No… The central bankers want to protect and further enrich the big shots in the banking class? I can’t believe it.
I thought banks were paragons of “capitalism.” Right?
But rather than raising interest rates — a scary thought given how major Eurozone economies like Italy and Spain have come to depend on QE to keep servicing their public debt — the ECB plans to reduce competition in the banking sector by weeding out smaller banks. It’s a process that is already well under way, as Nouy explained in her speech:
Since 2008, the number of banks in the euro area has declined by about 20%, to around 5,000. And the number of bank employees has fallen by about 300,000, to 1.9 million. Total assets of the euro area banking sector peaked in 2012 at about 340% of GDP. Since then, they have fallen back to about 280% of GDP.

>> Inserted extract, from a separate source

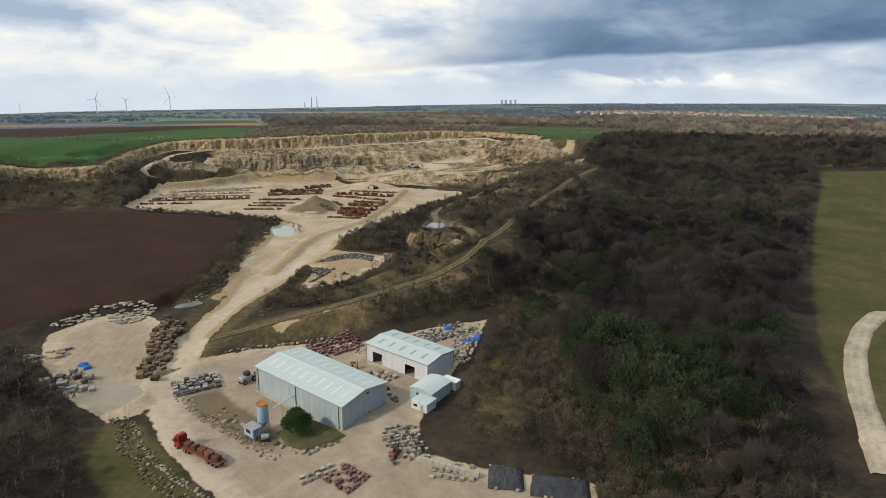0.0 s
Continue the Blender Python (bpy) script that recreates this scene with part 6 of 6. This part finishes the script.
def low_wall():
    ob = thing("block_wall", -3.2, 121.0, ground_at(2, 119) - 0.3, -21, "low pale concrete block wall at the yard edge", "wall", kind="structure")
    for i in range(9):
        for k in range(2):
            part("wall_block", made(soft_box, i * 1.62 + 0.03 + 0.2 * k, i * 1.62 + 1.6 + 0.2 * k, -0.4, 0.4, k * 0.8, k * 0.8 + 0.78, 0.04), CONCRETE, ob)


low_wall()


def grass_bank():
    """A grassed mound with the evergreen beside the sawing shed."""
    bm = bmesh.new()
    outline = [(-41, 134), (-37, 128.5), (-32, 125.4), (-25, 128.4), (-22.4, 131.2), (-26, 134.6), (-33, 139.6), (-38, 138)]
    mid = np.mean(outline, axis=0)
    rings = []
    for k, z in ((1.0, 0.02), (0.9, 0.5), (0.55, 0.85), (0.2, 0.95)):
        rings.append([bm.verts.new((mid[0] + (x - mid[0]) * k, mid[1] + (y - mid[1]) * k, z + ground_at(mid[0] + (x - mid[0]) * k, mid[1] + (y - mid[1]) * k))) for x, y in outline])
    for a, b in zip(rings, rings[1:]):
        for i in range(len(a)):
            bm.faces.new((a[i - 1], a[i], b[i], b[i - 1]))
    bm.faces.new(rings[-1])
    ob = new("grass_bank", mesh_of("grass_bank", bm, plain("bank_grass", (0.045, 0.05, 0.02), (0.11, 0.10, 0.045), 1.5, 0.95)))
    tagged(ob, "low olive grass bank beside the sawing shed", "bank", kind="structure")


grass_bank()
EVERGREEN_MESH = crown_mesh(domed_crown(777, 9000, 0.40, 0.05, 0.03, (0.03, 0.06), 30, 0.45), SHRUB_GREEN)
ob = thing("evergreen_bush", -35.2, 132.2, ground_at(-35.2, 132.2) + 0.5, 0, "large rounded dark green evergreen bush beside the shed", "bush")
ob.scale = (8.6, 8.6, 8.0)
part("crown", EVERGREEN_MESH, None, ob)
part("trunk", TRUNKS[0], None, ob)


# ---------------------------------------------------------------- the distance: turbines, chimneys, towers, town
def turbine(x, y, height, turn, spin):
    z = ground_at(x, y)
    ob = thing("wind_turbine", x, y, z, turn, "distant white three-bladed wind turbine on the skyline", "wind turbine", "wind turbines")
    part("tower", made(tube, (0, 0, -1), (0, 0, height), height * 0.034, height * 0.02, 10), TURBINE_WHITE, ob)
    part("nacelle", made(soft_box, -height * 0.025, height * 0.025, -height * 0.05, height * 0.06, height, height * 1.05, height * 0.01), TURBINE_WHITE, ob)
    for k in range(3):
        a = radians(spin + 120 * k)
        tip = (math.sin(a) * height * 0.66, -height * 0.06, height * 1.025 + math.cos(a) * height * 0.66)
        bm = bmesh.new()
        tube(bm, (0, -height * 0.06, height * 1.025), tip, height * 0.030, height * 0.010, 5)
        part("blade", bm, TURBINE_WHITE, ob)
    part("hub", made(tube, (0, -height * 0.085, height * 1.025), (0, -height * 0.05, height * 1.025), height * 0.015, height * 0.03, 8), TURBINE_WHITE, ob)


turbine(-1440, 2360, 56, 12, 25)
turbine(-1465, 2620, 54, 5, 70)
turbine(-1250, 2580, 66, -8, 100)
turbine(-1900, 2560, 30, 0, 10)


def chimney(x, y, h):
    ob = thing("tall_chimney", x, y, ground_at(x, y), 0, "distant slender white industrial chimney on the skyline", "chimney", "distant chimneys")
    part("shaft", made(tube, (0, 0, -1), (0, 0, h), 4.6, 3.0, 10), WHITE_PAINT, ob)
    part("rim", made(tube, (0, 0, h), (0, 0, h + 1.5), 3.6, 3.6, 10), GREY_METAL, ob)


for x, y, h in ((-839, 3400, 66), (-815, 3430, 68), (-872, 3380, 36)):
    chimney(x, y, h)


def cooling_tower(x, y):
    ob = thing("cooling_tower", x, y, ground_at(x, y), 0, "distant hazy grey power station cooling tower", "cooling tower", "cooling towers")
    bm = bmesh.new()
    prof = [(13, -2), (10, 8), (8, 20), (9, 31)]
    for (r0, z0), (r1, z1) in zip(prof, prof[1:]):
        tube(bm, (0, 0, z0), (0, 0, z1), r0, r1, 12)
    part("shell", bm, HAZY_CONCRETE, ob)


for x in (318, 348, 384, 420):
    cooling_tower(x, 4640)


def house_meshes():
    w, d, h = 1.0, 0.75, 0.5
    body = boxes((-w / 2, w / 2, -d / 2, d / 2, -0.2, h))
    bm = bmesh.new()
    extrude(bm, [(-d / 2 - 0.06, h), (0, h + 0.42), (d / 2 + 0.06, h)], -w / 2 - 0.05, w / 2 + 0.05, "x")
    stack = boxes((0.2, 0.34, -0.08, 0.08, h + 0.25, h + 0.62))
    pane = boxes((0, 0.16, -d / 2 - 0.012, -d / 2 - 0.003, 0, 0.14))
    return mesh_of("wall", body, HOUSE_WALL), mesh_of("roof", bm, TILE_ROOF), mesh_of("chimney", stack, BRICK), mesh_of("window", pane, GLASS)


HOUSE = house_meshes()


def town():
    r = np.random.default_rng(81)
    spots = []
    for (ax, ay), (bx, by), count in (((322, 1620), (520, 1560), 42), ((330, 1560), (560, 1500), 46), ((400, 1700), (640, 1600), 40), ((380, 1520), (590, 1440), 46), ((600, 1500), (800, 1330), 42), ((640, 1420), (820, 1240), 34)):
        for k in np.linspace(0, 1, count):
            spots.append((ax + (bx - ax) * k + r.normal() * 7, ay + (by - ay) * k + r.normal() * 16))
    z = terrain(*np.array(spots).T)
    for (x, y), h in zip(spots, z):
        ob = thing("house", x, y, h, r.uniform(-30, 30) + (90 if r.random() < 0.3 else 0), "distant pale house with red tiled roof in town", "house", "houses of the far town")
        s = r.uniform(8.0, 13.0)
        ob.scale = (s, s, min(s, 10) * 0.95)
        wall = part("wall", HOUSE[0], None, ob)
        roof = part("roof", HOUSE[1], None, ob)
        part("chimney", HOUSE[2], None, roof)
        for wx in (-0.36, 0.18):
            for wz in (0.06, 0.3):
                part("window", HOUSE[3], None, wall, at=pose(wx, 0, wz))


town()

But this is not about shrinking the size of the banking sector; it’s about shrinking the number of players within it and in the process creating trans-European banking giants. To achieve that goal, all Europe needs are “brave banks” that are willing to conquer new territory:
Cross-border mergers would do more than just help the banking sector to shrink. They would also deepen integration. And this would take us closer to our goal of a truly European banking sector.
Cranking up the consolidation and concentration of Europe’s banking industry was one of the crowning goals of Europe’s banking union, as we warned over three years ago. But so far it’s been a dismal failure, for three main reasons.